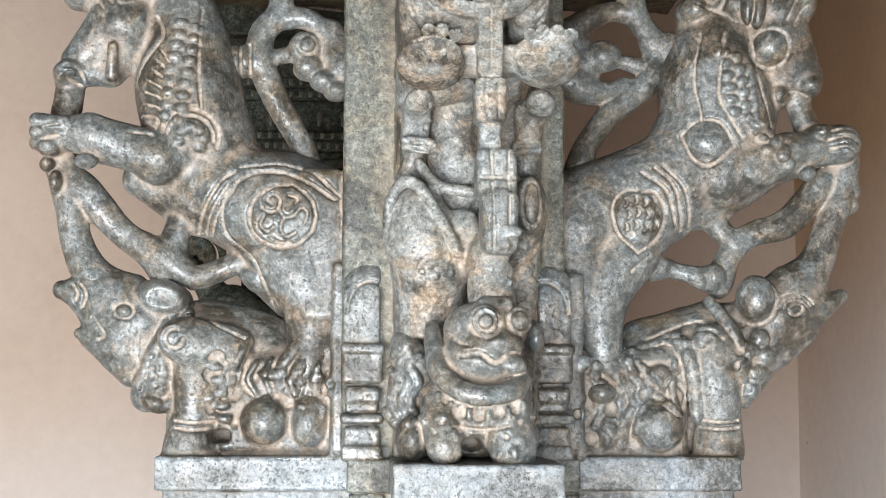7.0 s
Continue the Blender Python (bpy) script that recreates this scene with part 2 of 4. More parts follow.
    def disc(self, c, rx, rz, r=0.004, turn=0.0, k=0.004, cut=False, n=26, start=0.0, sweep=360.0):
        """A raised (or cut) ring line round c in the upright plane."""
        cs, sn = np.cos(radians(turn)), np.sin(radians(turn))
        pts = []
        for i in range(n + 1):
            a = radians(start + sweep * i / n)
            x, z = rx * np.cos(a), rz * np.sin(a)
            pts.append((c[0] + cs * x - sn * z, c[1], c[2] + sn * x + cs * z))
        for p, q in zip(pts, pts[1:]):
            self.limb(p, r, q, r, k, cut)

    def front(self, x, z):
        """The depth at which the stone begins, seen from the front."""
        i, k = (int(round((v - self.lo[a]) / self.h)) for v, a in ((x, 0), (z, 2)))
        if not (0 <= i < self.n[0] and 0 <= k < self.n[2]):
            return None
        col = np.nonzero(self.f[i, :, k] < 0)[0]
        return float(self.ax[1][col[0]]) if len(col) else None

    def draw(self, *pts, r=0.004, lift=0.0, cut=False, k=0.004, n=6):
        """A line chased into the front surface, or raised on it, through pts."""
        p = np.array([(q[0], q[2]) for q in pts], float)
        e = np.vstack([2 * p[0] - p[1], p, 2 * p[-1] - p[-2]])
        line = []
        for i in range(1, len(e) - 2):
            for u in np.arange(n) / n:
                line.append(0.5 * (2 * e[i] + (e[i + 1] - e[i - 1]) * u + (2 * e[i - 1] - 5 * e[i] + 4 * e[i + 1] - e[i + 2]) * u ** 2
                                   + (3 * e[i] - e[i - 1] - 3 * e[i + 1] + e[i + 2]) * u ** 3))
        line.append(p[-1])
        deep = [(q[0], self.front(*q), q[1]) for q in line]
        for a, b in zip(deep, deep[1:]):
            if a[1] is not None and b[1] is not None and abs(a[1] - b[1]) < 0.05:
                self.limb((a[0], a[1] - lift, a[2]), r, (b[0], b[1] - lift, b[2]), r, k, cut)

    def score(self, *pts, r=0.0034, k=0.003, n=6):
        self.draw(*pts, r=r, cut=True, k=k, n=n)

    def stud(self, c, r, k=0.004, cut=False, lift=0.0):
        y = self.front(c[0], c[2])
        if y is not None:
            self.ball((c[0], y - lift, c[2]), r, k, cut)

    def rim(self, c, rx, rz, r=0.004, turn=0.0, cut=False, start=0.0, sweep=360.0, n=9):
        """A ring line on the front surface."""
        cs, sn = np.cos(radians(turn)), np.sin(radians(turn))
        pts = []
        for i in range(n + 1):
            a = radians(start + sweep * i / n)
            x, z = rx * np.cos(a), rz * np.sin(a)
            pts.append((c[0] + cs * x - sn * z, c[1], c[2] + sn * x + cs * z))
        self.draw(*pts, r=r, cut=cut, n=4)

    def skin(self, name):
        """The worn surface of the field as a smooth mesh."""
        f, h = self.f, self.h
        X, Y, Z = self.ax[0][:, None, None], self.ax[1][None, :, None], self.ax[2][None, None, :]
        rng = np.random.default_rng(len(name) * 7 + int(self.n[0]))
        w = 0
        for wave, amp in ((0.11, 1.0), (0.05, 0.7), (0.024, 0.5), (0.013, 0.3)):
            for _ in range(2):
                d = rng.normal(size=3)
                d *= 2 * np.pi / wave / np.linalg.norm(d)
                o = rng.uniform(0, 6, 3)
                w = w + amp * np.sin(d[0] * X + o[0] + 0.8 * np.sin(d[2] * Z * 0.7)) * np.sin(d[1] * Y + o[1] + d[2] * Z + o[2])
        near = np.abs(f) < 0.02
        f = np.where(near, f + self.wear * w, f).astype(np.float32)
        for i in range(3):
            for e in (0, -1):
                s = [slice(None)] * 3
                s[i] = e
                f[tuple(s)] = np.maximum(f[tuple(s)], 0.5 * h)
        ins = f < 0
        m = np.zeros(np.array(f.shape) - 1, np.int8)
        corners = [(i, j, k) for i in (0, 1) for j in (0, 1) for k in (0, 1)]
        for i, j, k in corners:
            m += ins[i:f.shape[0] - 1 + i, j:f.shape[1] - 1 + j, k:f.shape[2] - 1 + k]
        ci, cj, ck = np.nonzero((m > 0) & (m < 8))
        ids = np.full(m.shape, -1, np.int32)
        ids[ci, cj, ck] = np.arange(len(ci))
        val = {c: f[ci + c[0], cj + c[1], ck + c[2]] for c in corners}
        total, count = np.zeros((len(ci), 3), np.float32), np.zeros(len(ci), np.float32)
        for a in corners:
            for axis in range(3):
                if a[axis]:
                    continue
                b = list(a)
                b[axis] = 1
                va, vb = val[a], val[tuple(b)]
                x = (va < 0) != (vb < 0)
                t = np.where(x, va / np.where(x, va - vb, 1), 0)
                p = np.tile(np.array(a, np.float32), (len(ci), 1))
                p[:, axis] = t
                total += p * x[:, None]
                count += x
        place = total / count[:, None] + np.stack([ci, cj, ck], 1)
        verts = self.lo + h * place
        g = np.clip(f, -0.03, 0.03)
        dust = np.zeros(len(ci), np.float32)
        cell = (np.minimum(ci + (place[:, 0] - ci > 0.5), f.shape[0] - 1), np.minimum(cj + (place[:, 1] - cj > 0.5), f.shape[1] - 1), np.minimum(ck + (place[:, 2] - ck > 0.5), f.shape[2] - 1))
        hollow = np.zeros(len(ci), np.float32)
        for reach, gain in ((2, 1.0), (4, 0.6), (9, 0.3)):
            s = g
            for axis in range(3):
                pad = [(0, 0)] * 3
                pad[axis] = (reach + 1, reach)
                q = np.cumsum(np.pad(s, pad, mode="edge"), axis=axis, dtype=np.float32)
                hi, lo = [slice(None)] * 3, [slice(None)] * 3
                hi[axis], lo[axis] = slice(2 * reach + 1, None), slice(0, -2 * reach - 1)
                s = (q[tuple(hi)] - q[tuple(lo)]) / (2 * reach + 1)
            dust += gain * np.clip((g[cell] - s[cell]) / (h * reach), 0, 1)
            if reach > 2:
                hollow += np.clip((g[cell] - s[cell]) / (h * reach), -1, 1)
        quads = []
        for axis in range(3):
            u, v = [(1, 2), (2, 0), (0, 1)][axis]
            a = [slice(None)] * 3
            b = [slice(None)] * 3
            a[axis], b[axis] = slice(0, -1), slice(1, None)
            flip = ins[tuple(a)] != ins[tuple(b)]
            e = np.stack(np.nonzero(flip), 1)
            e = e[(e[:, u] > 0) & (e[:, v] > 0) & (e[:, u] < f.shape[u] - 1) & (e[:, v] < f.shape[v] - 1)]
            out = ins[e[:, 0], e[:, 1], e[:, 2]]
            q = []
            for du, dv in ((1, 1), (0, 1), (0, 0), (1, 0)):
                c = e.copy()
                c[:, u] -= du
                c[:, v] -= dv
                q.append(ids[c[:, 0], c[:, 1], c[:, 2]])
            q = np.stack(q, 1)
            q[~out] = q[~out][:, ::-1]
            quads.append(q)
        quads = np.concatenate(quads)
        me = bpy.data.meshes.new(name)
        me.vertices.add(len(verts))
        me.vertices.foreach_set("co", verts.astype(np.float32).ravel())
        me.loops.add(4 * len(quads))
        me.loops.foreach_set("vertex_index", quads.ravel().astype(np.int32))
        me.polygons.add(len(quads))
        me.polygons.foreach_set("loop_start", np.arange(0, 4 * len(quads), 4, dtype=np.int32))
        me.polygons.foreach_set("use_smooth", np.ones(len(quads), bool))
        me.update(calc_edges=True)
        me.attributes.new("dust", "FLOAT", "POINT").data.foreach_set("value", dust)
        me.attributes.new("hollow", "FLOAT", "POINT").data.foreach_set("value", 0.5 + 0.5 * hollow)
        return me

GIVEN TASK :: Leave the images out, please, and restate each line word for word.

ANSWER TO THIS PROBLEM ::
7.0 s
Continue the Blender Python (bpy) script that recreates this scene with part 2 of 4. More parts follow.
    def disc(self, c, rx, rz, r=0.004, turn=0.0, k=0.004, cut=False, n=26, start=0.0, sweep=360.0):
        """A raised (or cut) ring line round c in the upright plane."""
        cs, sn = np.cos(radians(turn)), np.sin(radians(turn))
        pts = []
        for i in range(n + 1):
            a = radians(start + sweep * i / n)
            x, z = rx * np.cos(a), rz * np.sin(a)
            pts.append((c[0] + cs * x - sn * z, c[1], c[2] + sn * x + cs * z))
        for p, q in zip(pts, pts[1:]):
            self.limb(p, r, q, r, k, cut)

    def front(self, x, z):
        """The depth at which the stone begins, seen from the front."""
        i, k = (int(round((v - self.lo[a]) / self.h)) for v, a in ((x, 0), (z, 2)))
        if not (0 <= i < self.n[0] and 0 <= k < self.n[2]):
            return None
        col = np.nonzero(self.f[i, :, k] < 0)[0]
        return float(self.ax[1][col[0]]) if len(col) else None

    def draw(self, *pts, r=0.004, lift=0.0, cut=False, k=0.004, n=6):
        """A line chased into the front surface, or raised on it, through pts."""
        p = np.array([(q[0], q[2]) for q in pts], float)
        e = np.vstack([2 * p[0] - p[1], p, 2 * p[-1] - p[-2]])
        line = []
        for i in range(1, len(e) - 2):
            for u in np.arange(n) / n:
                line.append(0.5 * (2 * e[i] + (e[i + 1] - e[i - 1]) * u + (2 * e[i - 1] - 5 * e[i] + 4 * e[i + 1] - e[i + 2]) * u ** 2
                                   + (3 * e[i] - e[i - 1] - 3 * e[i + 1] + e[i + 2]) * u ** 3))
        line.append(p[-1])
        deep = [(q[0], self.front(*q), q[1]) for q in line]
        for a, b in zip(deep, deep[1:]):
            if a[1] is not None and b[1] is not None and abs(a[1] - b[1]) < 0.05:
                self.limb((a[0], a[1] - lift, a[2]), r, (b[0], b[1] - lift, b[2]), r, k, cut)

    def score(self, *pts, r=0.0034, k=0.003, n=6):
        self.draw(*pts, r=r, cut=True, k=k, n=n)

    def stud(self, c, r, k=0.004, cut=False, lift=0.0):
        y = self.front(c[0], c[2])
        if y is not None:
            self.ball((c[0], y - lift, c[2]), r, k, cut)

    def rim(self, c, rx, rz, r=0.004, turn=0.0, cut=False, start=0.0, sweep=360.0, n=9):
        """A ring line on the front surface."""
        cs, sn = np.cos(radians(turn)), np.sin(radians(turn))
        pts = []
        for i in range(n + 1):
            a = radians(start + sweep * i / n)
            x, z = rx * np.cos(a), rz * np.sin(a)
            pts.append((c[0] + cs * x - sn * z, c[1], c[2] + sn * x + cs * z))
        self.draw(*pts, r=r, cut=cut, n=4)

    def skin(self, name):
        """The worn surface of the field as a smooth mesh."""
        f, h = self.f, self.h
        X, Y, Z = self.ax[0][:, None, None], self.ax[1][None, :, None], self.ax[2][None, None, :]
        rng = np.random.default_rng(len(name) * 7 + int(self.n[0]))
        w = 0
        for wave, amp in ((0.11, 1.0), (0.05, 0.7), (0.024, 0.5), (0.013, 0.3)):
            for _ in range(2):
                d = rng.normal(size=3)
                d *= 2 * np.pi / wave / np.linalg.norm(d)
                o = rng.uniform(0, 6, 3)
                w = w + amp * np.sin(d[0] * X + o[0] + 0.8 * np.sin(d[2] * Z * 0.7)) * np.sin(d[1] * Y + o[1] + d[2] * Z + o[2])
        near = np.abs(f) < 0.02
        f = np.where(near, f + self.wear * w, f).astype(np.float32)
        for i in range(3):
            for e in (0, -1):
                s = [slice(None)] * 3
                s[i] = e
                f[tuple(s)] = np.maximum(f[tuple(s)], 0.5 * h)
        ins = f < 0
        m = np.zeros(np.array(f.shape) - 1, np.int8)
        corners = [(i, j, k) for i in (0, 1) for j in (0, 1) for k in (0, 1)]
        for i, j, k in corners:
            m += ins[i:f.shape[0] - 1 + i, j:f.shape[1] - 1 + j, k:f.shape[2] - 1 + k]
        ci, cj, ck = np.nonzero((m > 0) & (m < 8))
        ids = np.full(m.shape, -1, np.int32)
        ids[ci, cj, ck] = np.arange(len(ci))
        val = {c: f[ci + c[0], cj + c[1], ck + c[2]] for c in corners}
        total, count = np.zeros((len(ci), 3), np.float32), np.zeros(len(ci), np.float32)
        for a in corners:
            for axis in range(3):
                if a[axis]:
                    continue
                b = list(a)
                b[axis] = 1
                va, vb = val[a], val[tuple(b)]
                x = (va < 0) != (vb < 0)
                t = np.where(x, va / np.where(x, va - vb, 1), 0)
                p = np.tile(np.array(a, np.float32), (len(ci), 1))
                p[:, axis] = t
                total += p * x[:, None]
                count += x
        place = total / count[:, None] + np.stack([ci, cj, ck], 1)
        verts = self.lo + h * place
        g = np.clip(f, -0.03, 0.03)
        dust = np.zeros(len(ci), np.float32)
        cell = (np.minimum(ci + (place[:, 0] - ci > 0.5), f.shape[0] - 1), np.minimum(cj + (place[:, 1] - cj > 0.5), f.shape[1] - 1), np.minimum(ck + (place[:, 2] - ck > 0.5), f.shape[2] - 1))
        hollow = np.zeros(len(ci), np.float32)
        for reach, gain in ((2, 1.0), (4, 0.6), (9, 0.3)):
            s = g
            for axis in range(3):
                pad = [(0, 0)] * 3
                pad[axis] = (reach + 1, reach)
                q = np.cumsum(np.pad(s, pad, mode="edge"), axis=axis, dtype=np.float32)
                hi, lo = [slice(None)] * 3, [slice(None)] * 3
                hi[axis], lo[axis] = slice(2 * reach + 1, None), slice(0, -2 * reach - 1)
                s = (q[tuple(hi)] - q[tuple(lo)]) / (2 * reach + 1)
            dust += gain * np.clip((g[cell] - s[cell]) / (h * reach), 0, 1)
            if reach > 2:
                hollow += np.clip((g[cell] - s[cell]) / (h * reach), -1, 1)
        quads = []
        for axis in range(3):
            u, v = [(1, 2), (2, 0), (0, 1)][axis]
            a = [slice(None)] * 3
            b = [slice(None)] * 3
            a[axis], b[axis] = slice(0, -1), slice(1, None)
            flip = ins[tuple(a)] != ins[tuple(b)]
            e = np.stack(np.nonzero(flip), 1)
            e = e[(e[:, u] > 0) & (e[:, v] > 0) & (e[:, u] < f.shape[u] - 1) & (e[:, v] < f.shape[v] - 1)]
            out = ins[e[:, 0], e[:, 1], e[:, 2]]
            q = []
            for du, dv in ((1, 1), (0, 1), (0, 0), (1, 0)):
                c = e.copy()
                c[:, u] -= du
                c[:, v] -= dv
                q.append(ids[c[:, 0], c[:, 1], c[:, 2]])
            q = np.stack(q, 1)
            q[~out] = q[~out][:, ::-1]
            quads.append(q)
        quads = np.concatenate(quads)
        me = bpy.data.meshes.new(name)
        me.vertices.add(len(verts))
        me.vertices.foreach_set("co", verts.astype(np.float32).ravel())
        me.loops.add(4 * len(quads))
        me.loops.foreach_set("vertex_index", quads.ravel().astype(np.int32))
        me.polygons.add(len(quads))
        me.polygons.foreach_set("loop_start", np.arange(0, 4 * len(quads), 4, dtype=np.int32))
        me.polygons.foreach_set("use_smooth", np.ones(len(quads), bool))
        me.update(calc_edges=True)
        me.attributes.new("dust", "FLOAT", "POINT").data.foreach_set("value", dust)
        me.attributes.new("hollow", "FLOAT", "POINT").data.foreach_set("value", 0.5 + 0.5 * hollow)
        return me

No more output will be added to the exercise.